Multilevel Scenarios of Urban Mobility

2016 
In this chapter we show that the socio-technical map (ST-map) can be useful to represent sustainability transitions also when multi-scalar dynamics are at stake. This is the case of urban mobility: it takes place at a local level, but some of its constituents—actors, policies, technologies—are national or global. The analysis starts with the consideration of the ST systems and niches that concur to (and compete for) the provision of urban mobility: the dominant system of the individual car; the subaltern systems of public transport and the bicycle; the emerging carsharing schemes. Also some locally dominant systems of integrated mobility are considered. These systems are then positioned into a ST-map built on two dimensions.

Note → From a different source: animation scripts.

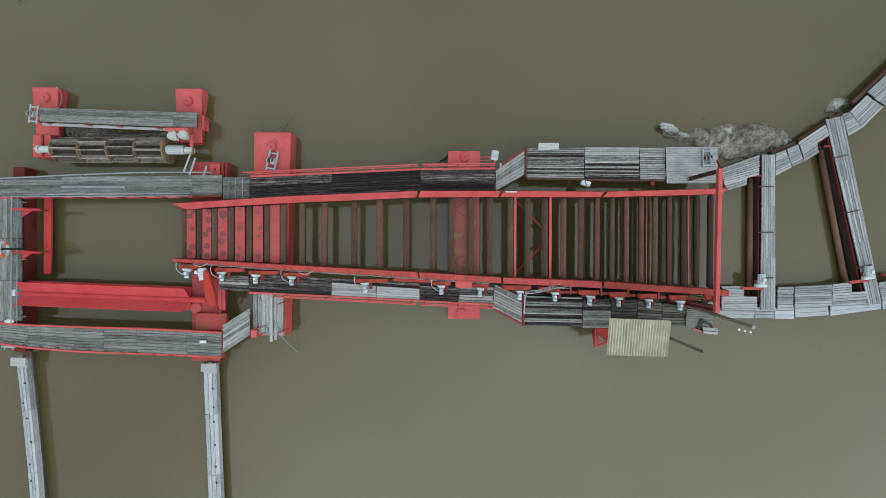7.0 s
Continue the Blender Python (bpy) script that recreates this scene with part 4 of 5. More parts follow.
gantry = thing("gantry", (10.7, 0.45, 1.2), "red box-section gantry beam spanning the roller bed", "gantry")
part("beam", bar(bmesh.new(), (10.75, 3.30, 3.33), (10.66, -2.40, 3.33), 0.165, 0.19, 0.012), M["red"], gantry)
for x, y in ((10.70, 3.20), (10.64, -2.30)):
    column = part("column", bar(bmesh.new(), (x, y, 0.9), (x, y, 3.24), 0.03, 0.13, 0.004), M["rust_dark"], gantry, "dark rusty web of the channel column")
    for dx in (-0.07, 0.07):
        part("flange", bar(bmesh.new(), (x, y + dx, 0.9), (x, y + dx, 3.23), 0.13, 0.02, 0.003), M["mid_red"] if y < 0 else M["rust_dark"], column, "red column flange" if y < 0 else "rusty column flange")
part("brace", bar(bmesh.new(), (11.9, 4.0, 1.3), (11.0, 3.25, 3.1), 0.06, 0.06), M["dull_red"], gantry)
part("brace", bar(bmesh.new(), (11.8, -2.0, 1.2), (10.75, -2.3, 3.1), 0.06, 0.06), M["dull_red"], gantry)
part("brace", bar(bmesh.new(), (10.3, -2.15, 1.35), (11.5, -2.5, 1.45), 0.07, 0.09), M["dull_red"], gantry)


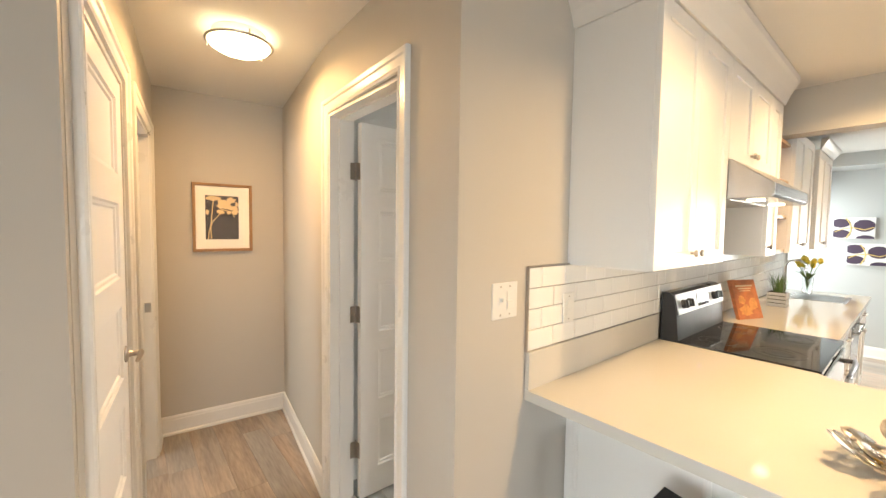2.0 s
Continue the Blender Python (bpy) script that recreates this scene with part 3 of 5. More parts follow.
def downlight(x, y, lens, label):
    t = thing("recessed_downlight", (x, y, 2.43), label, "ceiling light", "recessed lights")
    bm = B()
    loft(bm, [circle((x, y, z), r, 36) for r, z in ((0.092, 2.4395), (0.092, 2.435), (0.075, 2.431), (0.072, 2.4385))], cap=False)
    part("trim", bm, M_PLASTIC, t, "white trim ring", smooth=True)
    bm = B()
    disc(bm, (x, y, 2.4325), 0.073, 0.004, n=32)
    part("lens", bm, lens, t, "glowing white lens")


for x, y in KITCHEN_LIGHTS + DINING_LIGHTS:
    downlight(x, y, M_LENS_WARM, "round recessed kitchen downlight, lit")
for x, y in [(2.32, 0.735), (2.147, 2.195)]:
    downlight(x, y, M_LENS_COOL, "round recessed bathroom downlight, lit")

# ---- kitchen ----
KF = axes((0, 0, 0), (1, 0, 0), (0, -1, 0))      # kitchen wall frame: a = x, d = out of the wall


def shaker(parent, m, a0, a1, z0, z1, d, knob=None, name="cabinet_door"):
    """A shaker front: a frame with a recessed panel, its back at depth d."""
    bm = B()
    s = min(0.058, (z1 - z0) * 0.3)
    sweep(bm, a0, a1, z0, z1, [(0, d), (0, d + 0.0188), (-0.0012, d + 0.020), (-s + 0.0012, d + 0.020), (-s, d + 0.0188), (-s, d)], m)
    ob = part(name, bm, M_CAB, parent)
    bm = B()
    bx(bm, a0 + s - 0.003, a1 - s + 0.003, d + 0.001, d + 0.010, z0 + s - 0.003, z1 - s + 0.003, m)
    part("panel", bm, M_CAB, ob).location = (0, 0, 0)
    if knob:
        bm = B()
        if len(knob) == 2:
            rings = [[m @ (Vector((knob[0], d + 0.020 + h, knob[1])) + p) for p in circle((0, 0, 0), r, 14, Vector((1, 0, 0)), Vector((0, 0, 1)))]
                     for r, h in ((0.006, 0), (0.006, 0.012), (0.014, 0.016), (0.015, 0.022), (0.010, 0.027))]
            loft(bm, rings)
            k = part("knob", bm, M_NICKEL, ob, "brushed nickel knob", smooth=True)
        else:
            a, z, w = knob
            tube(bm, [m @ Vector((a - w / 2, d + 0.02, z)), m @ Vector((a - w / 2, d + 0.044, z)), m @ Vector((a + w / 2, d + 0.044, z)), m @ Vector((a + w / 2, d + 0.02, z))], 0.005, 8)
            k = part("pull", bm, M_NICKEL, ob, "brushed nickel bar pull", smooth=True)
        k.location = (0, 0, 0)
    return ob


def upper_cabinet(a0, a1, z0, z1, doors, depth=0.33, label="white shaker wall cabinet", knob_low=True):
    t = thing("wall_cabinet", ((a0 + a1) / 2, -0.01, z0), label, "cabinet", "kitchen wall cabinets")
    bm = B()
    bx(bm, a0, a1, 0.001, depth - 0.021, z0, z1, KF)
    part("carcass", bm, M_CAB, t)
    w = (a1 - a0) / doors
    for i in range(doors):
        x0, x1 = a0 + i * w + 0.002, a0 + (i + 1) * w - 0.002
        kx = (x1 - 0.03 if i == 0 else x0 + 0.03) if doors == 2 else x0 + 0.03
        shaker(t, KF, x0, x1, z0 + 0.002, z1 - 0.002, depth - 0.0205, (kx, z0 + 0.055))
    return t


UZ0, UZ1 = 1.362, 2.285
upper_cabinet(0.592, 1.338, UZ0, UZ1, 2, label="white two-door shaker wall cabinet beside the range hood")
upper_cabinet(1.341, 2.118, 1.835, UZ1, 2, label="white two-door shaker cabinet above the range hood")
upper_cabinet(2.121, 2.372, UZ0, UZ1, 1, label="narrow white shaker wall cabinet beside the range hood")
upper_cabinet(2.822, 3.555, UZ0, 2.22, 2, label="white shaker wall cabinet beyond the beam")
upper_cabinet(3.83, 4.60, UZ0, 2.22, 2, label="white shaker wall cabinet near the sink")
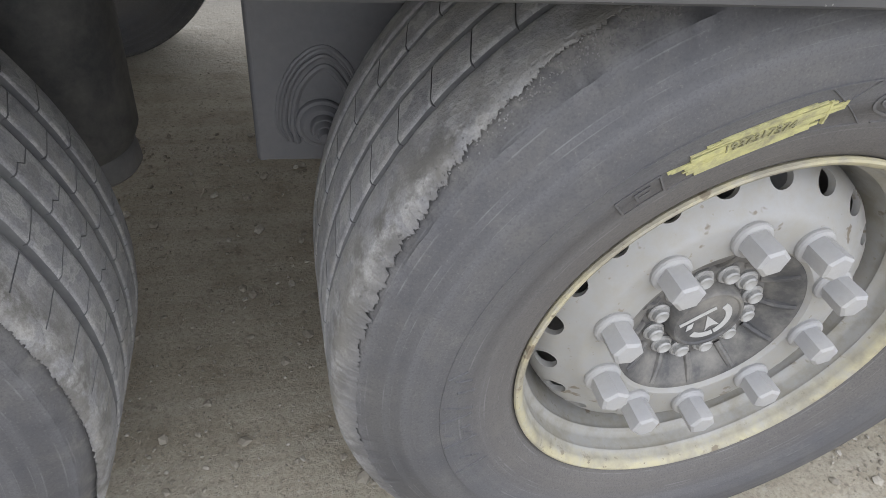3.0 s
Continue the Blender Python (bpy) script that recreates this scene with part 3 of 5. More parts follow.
def tread_mesh(all_sipes, seed):
    """Five ribs with narrow slanted sipes, and the four grooves between them as a second mesh."""
    verts, faces, dark = [], [], []
    rng = random.Random(seed)
    n_sipe, depth = 62, 0.0130 if all_sipes else 0.0085
    pitch = math.tau / n_sipe
    ribs = [(0.045, 0.099, all_sipes, 153.0), (0.110, 0.163, True, 151.9), (0.173, 0.229, all_sipes, 150.5), (0.238, 0.285, True, 152.4), (0.295, 0.350, all_sipes, 151.5)]
    for ri, (y0, y1, sipes, phase) in enumerate(ribs):
        if all_sipes:
            y0, y1 = y0 + (0.003 if ri else 0), y1 - 0.003
        slope = radians(-40.0)
        if all_sipes:
            slope = radians((18.0, 33.0, 30.0, 37.0, 33.0)[ri])
            phase = (32.2, 32.9, 36.3, 40.7, 38.0)[ri]
        cuts = 0.0009 / RT
        cols = []
        for s in range(n_sipe):
            th = radians(phase) + s * pitch + radians(rng.uniform(-0.12, 0.12))
            if sipes:
                cols += [(th - cuts, 0.0), (th - cuts * 0.4, 0.0055), (th + cuts * 0.4, 0.0055), (th + cuts, 0.0)]
            else:
                cols += [(th, 0.0)]
            cols += [(th + pitch * k / 6, 0.0) for k in range(1, 6)]
        lines = [("wall", y0), ("top", y0), ("top", y0 + 0.0014), ("top", y0 + 0.0040)] + [("top", y0 + (y1 - y0) * k / 6) for k in range(1, 6)]
        lines += [("top", y1 - 0.0040), ("top", y1 - 0.0014), ("top", y1), ("wall", y1)]
        base = len(verts)
        for th0, cut in cols:
            for kind, y in lines:
                edge = abs(y - y0) < 1e-6 or abs(y - y1) < 1e-6
                th = th0 + slope * (y - y1)
                if all_sipes and ri == 2 and y < 0.5 * (y0 + y1) - 0.001:
                    th += radians(1.0)
                wob = 0.00045 * noise.noise((math.cos(th) * 16, math.sin(th) * 16, y * 9 + ri * 3.1)) if edge else 0.0
                r = crown(y) - cut + 0.0007 * noise.noise((math.cos(th) * 26, y * 50, math.sin(th) * 26))
                if kind == "top":
                    d = min(y - y0 if ri else 1.0, y1 - y if ri < 4 else 1.0)
                    r -= 0.0026 * max(0.0, 1.0 - d / 0.0042) ** 2
                if (ri == 0 and y == y0) or (ri == 4 and y == y1):
                    wob, r = 0.0, crown(y)
                elif kind == "wall":
                    r = crown(y) - depth - 0.001
                verts.append(polar(th, r, y + wob))
        w, c = len(lines), len(cols)
        for a in range(c):
            b = (a + 1) % c
            for k in range(w - 1):
                inside = (k == 0 and ri > 0) or k == w - 2 or cols[a][1] > 0 or cols[b][1] > 0
                (dark if inside else faces).append((base + a * w + k, base + b * w + k, base + b * w + k + 1, base + a * w + k + 1))
    for y0, y1 in GROOVES:
        base, segs = len(verts), 180
        for s in range(segs):
            th = math.tau * s / segs
            for y in (y0 - 0.005, (y0 + y1) / 2, y1 + 0.005):
                verts.append(polar(th, crown(y) - depth + 0.0008 * noise.noise((math.cos(th) * 20, math.sin(th) * 20, y * 30)), y))
        for s in range(segs):
            q = (s + 1) % segs
            for k in range(2):
                dark.append((base + s * 3 + k, base + q * 3 + k, base + q * 3 + k + 1, base + s * 3 + k + 1))
    out = []
    for name, some in (("tread", faces), ("groove", dark)):
        used = sorted({i for f in some for i in f})
        at = {i: k for k, i in enumerate(used)}
        me = bpy.data.meshes.new(name)
        me.from_pydata([verts[i] for i in used], [], [tuple(at[i] for i in f) for f in some])
        out.append(me)
    return out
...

The first dimension consider all the relevant political discourses on urban mobility: ‘Mobility as a driver of development’; ‘Mobility as a generator of harmful impacts’; ‘Mobility as a determinant of the quality of urban spaces’; ‘Mobility as a right’. The second dimension lists three alternative business models: ‘sell vehicles’, ‘rent vehicles’, ‘manage transport systems’. Starting from the ST-map of the current situation of urban mobility—and from the consideration of the ongoing changes—three alternative scenarios are proposed. The ‘Auto-city’ scenario emerges from the reconfiguration of the existing ‘individual car’ dominant system and is generated by the absorption of the producers of batteries. In the ‘Eco-city’ scenario a coalition of urban networks supports a new political discourse of urban mobility and foster the creation of new urban systems of integrated mobility. In the ‘Electri-city’ scenario local and national electric operators takes over the individual car system because they are interested in the integration of smart grids and electric vehicles, also in order to increase grid stability and reduce demand-supply unbalances, in particular in the case of renewable sources. Multi-scalar dynamics are at the heart of the proposed scenarios of urban mobility: the ‘Auto-city’ and the ‘Electri-city’ scenarios mostly result from global dynamics, where niches are used for experimentation; the ‘Eco-city’ scenario emerges from a two-dimension diffusion process: horizontally, at the local level, where dominant positions “migrate” from an urban area to another; vertically, from the local to the national level, in order to gain greater political support.